To be totally honest, I can't figure out why he's not here already. Or at least I can't figure out exactly why he's not here already. Today the Twins picked up Craig Breslow, a left-handed reliever from the Indians, because the Yankees have traditionally had several batters who are susceptible to southpaws.

To make room for him on the roster, I suspect they'll send Bobby Korecky back down to Rochester, even though he doesn't really deserve it. But the only other real option is to cut bait on Juan Rincon and you don't lose a guy to gamble on a left-handed mediocrity. Plus, Rincon still seems to have more of Gardy's confidence than Korecky, for whatever reason.

But unless Breslow is immediately returned to the recyclables plant after this Yankees series, Lahey might well end up three deep from getting a callup. H's likely behind Korecky and Breslow, and by Tuesday we'll probably see Bonser in the bullpen. That's got to be tough pill to swallow since just last weekend he was probably on more Tigers' blowout away from finding his way up here. I'm betting he won't be sending Glen Perkins a Christmas present.

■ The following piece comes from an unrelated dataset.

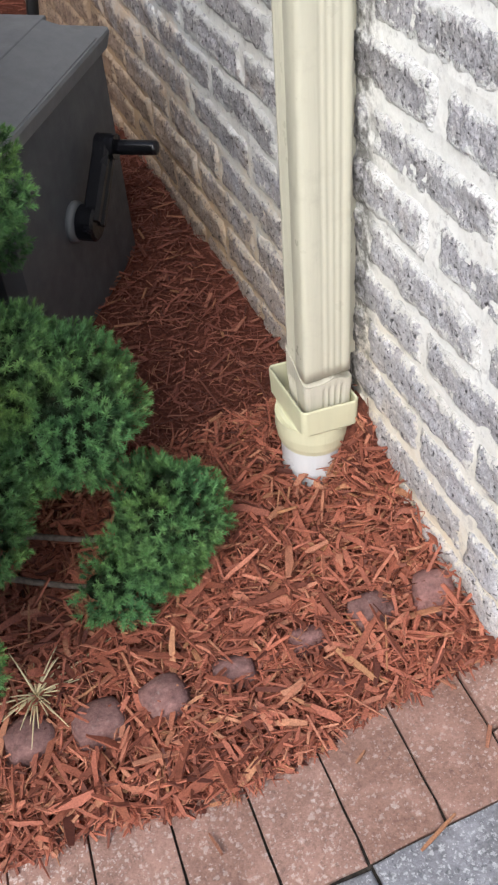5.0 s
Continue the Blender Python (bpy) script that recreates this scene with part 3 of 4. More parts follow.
bm = bmesh.new()
rings = [throat(0.047, 0.100), throat(0.047, 0.142), square_ring(AX0 + 0.005, AX1 - 0.005, AY0 + 0.005, AY1 - 0.005, 0.160, 0.006, T, 18),
         square_ring(AX0 + 0.0035, AX1 - 0.0035, AY0 + 0.0035, AY1 - 0.0035, 0.203, 0.006, T, 18),
         square_ring(AX0 + 0.001, AX1 - 0.001, AY0 + 0.001, AY1 - 0.001, 0.2045, 0.008, T, 18),
         square_ring(AX0, AX1, AY0, AY1, 0.202, 0.009, T, 18),
         square_ring(AX0 + 0.001, AX1 - 0.001, AY0 + 0.001, AY1 - 0.001, 0.160, 0.009, T, 18),
         square_ring(AX0 + 0.006, AX1 - 0.006, AY0 + 0.006, AY1 - 0.006, 0.153, 0.012, T, 18), throat(0.0555, 0.148)]
loft(bm, rings, cap=False)
under(adapter, "socket", bm, ADAPTER, "square yellow socket", smooth=False)
bm = bmesh.new()
loft(bm, [round_ring(ACX, ACY, 0.0480, 0.150), round_ring(ACX, ACY, 0.0560, 0.152), round_ring(ACX, ACY, 0.0565, 0.128), round_ring(ACX, ACY, 0.0545, 0.112), round_ring(ACX, ACY, 0.0515, 0.102), round_ring(ACX, ACY, 0.047, 0.1005)], cap=False)
under(adapter, "collar", bm, ADAPTER)
bm = bmesh.new()
loft(bm, [round_ring(ACX, ACY, 0.0495, 0.128), round_ring(ACX, ACY, 0.0495, -0.02)])
under(adapter, "pipe", bm, PVC, "white plastic drain pipe")

# ---- hose box ----
BRZ = math.degrees(math.atan2(-0.792, -0.611))      # along the crank side
hose_box = empty("hose_reel_box", (0.150, 1.238, 0.075), "closed charcoal plastic hose reel box with a black crank", "hose box", rz=BRZ)
# local x runs along the crank side, local y away from the crank (to the rear), crank side at y = 0
BL, BW, BH = 0.46, 0.56, 0.395


def rect(x0, x1, y0, y1, z, r=0.012):
    return [(x, y, zz) for x, y, zz in square_ring(x0, x1, y0, y1, z, r)]


def chamfered(x0, x1, y0, y1, z, c=0.024):
    """A rectangle with flat cut corners."""
    return [(x0, y0 + c, z), (x0 + c, y0, z), (x1 - c, y0, z), (x1, y0 + c, z), (x1, y1 - c, z), (x1 - c, y1, z), (x0 + c, y1, z), (x0, y1 - c, z)]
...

On Buttons and Being Emminently Winnable

KEN said...
Cleveland

My first reaction was to also label the Tribe as still the favorite - but based on what? They're five games under .500. In run differential they're barely above .500. The front of their rotation looks tired. Their offense is slumping and two of their most valuable hitters are either fading fast (Hafner) or battling injuries (Martinez). And their bullpen is six fuses sticking out of a powder keg. Again.

Plus, they have a losing record versus their division. They are .500 or below against right-handed and left-handed pitching. They haven't been especially unlucky in terms of one-run losses. I'm just not sure why - based on this year - I would label them favorites.

The reason I would have labeled them favorites was because of what they did last year, but let's not forget that after years and years of being talked up as the up-and-coming dynasty in the AL Central, last year was only the second time they fulfilled that promise. They underachieved in 2006, 2004, and 2003. I'm trying to remember if they've shown the ability to heat up after a slow start in any year of this decade, and if anything, it seems like the opposite. Either they start hot, or they're cooked.

In short, my predilection for Cleveland seems based more on my analysis in March than on what it is now. And maybe I should rethink that analysis.

Jesse said...
Whichever team decides to NOT shoot itself in the foot.

Except Kansas City. They're not it.

I guess I agree. Although I might also count out Detroit, who I just can't see winning consistently enough to contend. This is going to be a very fun year to watch baseball. And it's going to especially be a fun year to watch the little things that might add up in the margins, beyond what our run differential and EQA formulas tell us.

7 comments:

KEN said...
This comment has been removed by the author.
KEN said...

You said, "3. He is credited with at least ⅓ of an inning pitched
...
So I thought you could get a save just by getting out the last batter two. But doesn't the 3rd condition up there preclude that? I'll be interested in everyone's comment on that."

Where is the conflict there? It says you can get a save if you are credited with at least 1/3 of an inning pitched...one out...so by getting the last batter you can get a save.

Were you talking about the third condition under the fourth condition, about pitching three innings? Because you only have to meet one of those criteria under number four, in addition the three above it, to get the save.

And, yeah, the Cleveland comment was based on these things: 1) my analysis in March (which you mentioned), 2) Detroit's current record (which you also mentioned, and 3) my utter distrust in the Twins or the White Sox, and I have more reason to distrust the Twins based on what I've seen this year than the Sox.

John said...

Problem solved.

Actually ken, it says "1/2" not "1/3", which is why I was confused. That's the rules as I found them, but it must have been a typo. If you look on the MLB site, the official rules (which are at http://mlb.mlb.com/mlb/downloads/y2008/official_rules/10_the_official_scorer.pdf) it does say 1/3.

My bad. Thanks.

John

h. said...

If the Indigenous Folk continue their trend, any speculation on if they might trade Captain Cheeseburger?

Nick N. said...

Here's what I know about Slama:

Lanky reliever, comes overhand and occasionally drops down to a three-quarters arm-slot, throws a fastball in the low 90s and mixes in a good slider. Keeps the ball down in the zone; gets tons of ground balls and gives up very few home runs. His delivery is somewhat unorthodox and he has kind of an ugly follow-through, which I believe is one reason he fell so far in the draft.

Poor wording on my part to say the Twins "need to start moving [him] aggressively." Obviously, they already have been, since he's on pace to finish the year in New Britain which would mean he'll have gone through four levels in 1.5 years in the organization. What I meant is that I want to see him up in New Britain very soon, and possibly up to Rochester at the end of the year if he continues to dominate. I agree that he looks like a good Sept. call-up candidate.

TT said...

Even in the event he manages to pass the long line of pitchers in front of him and gets to AAA , Slama is a very unlikely September callup. He doesn't need to be added to the roster after this season. Its the high school kids taken in 2004 and the college players from 2005 who will be eligible for the rule 5 draft this year. Plouffe and Duensing being examples of each who are likely to be added to the roster and therefore might get a callup depending on their performance this year.

Ben said...

Did you edit that post? Because I was thinking the same thing as Ken, only I copied and pasted into word, then made the size bigger, and it said one-third.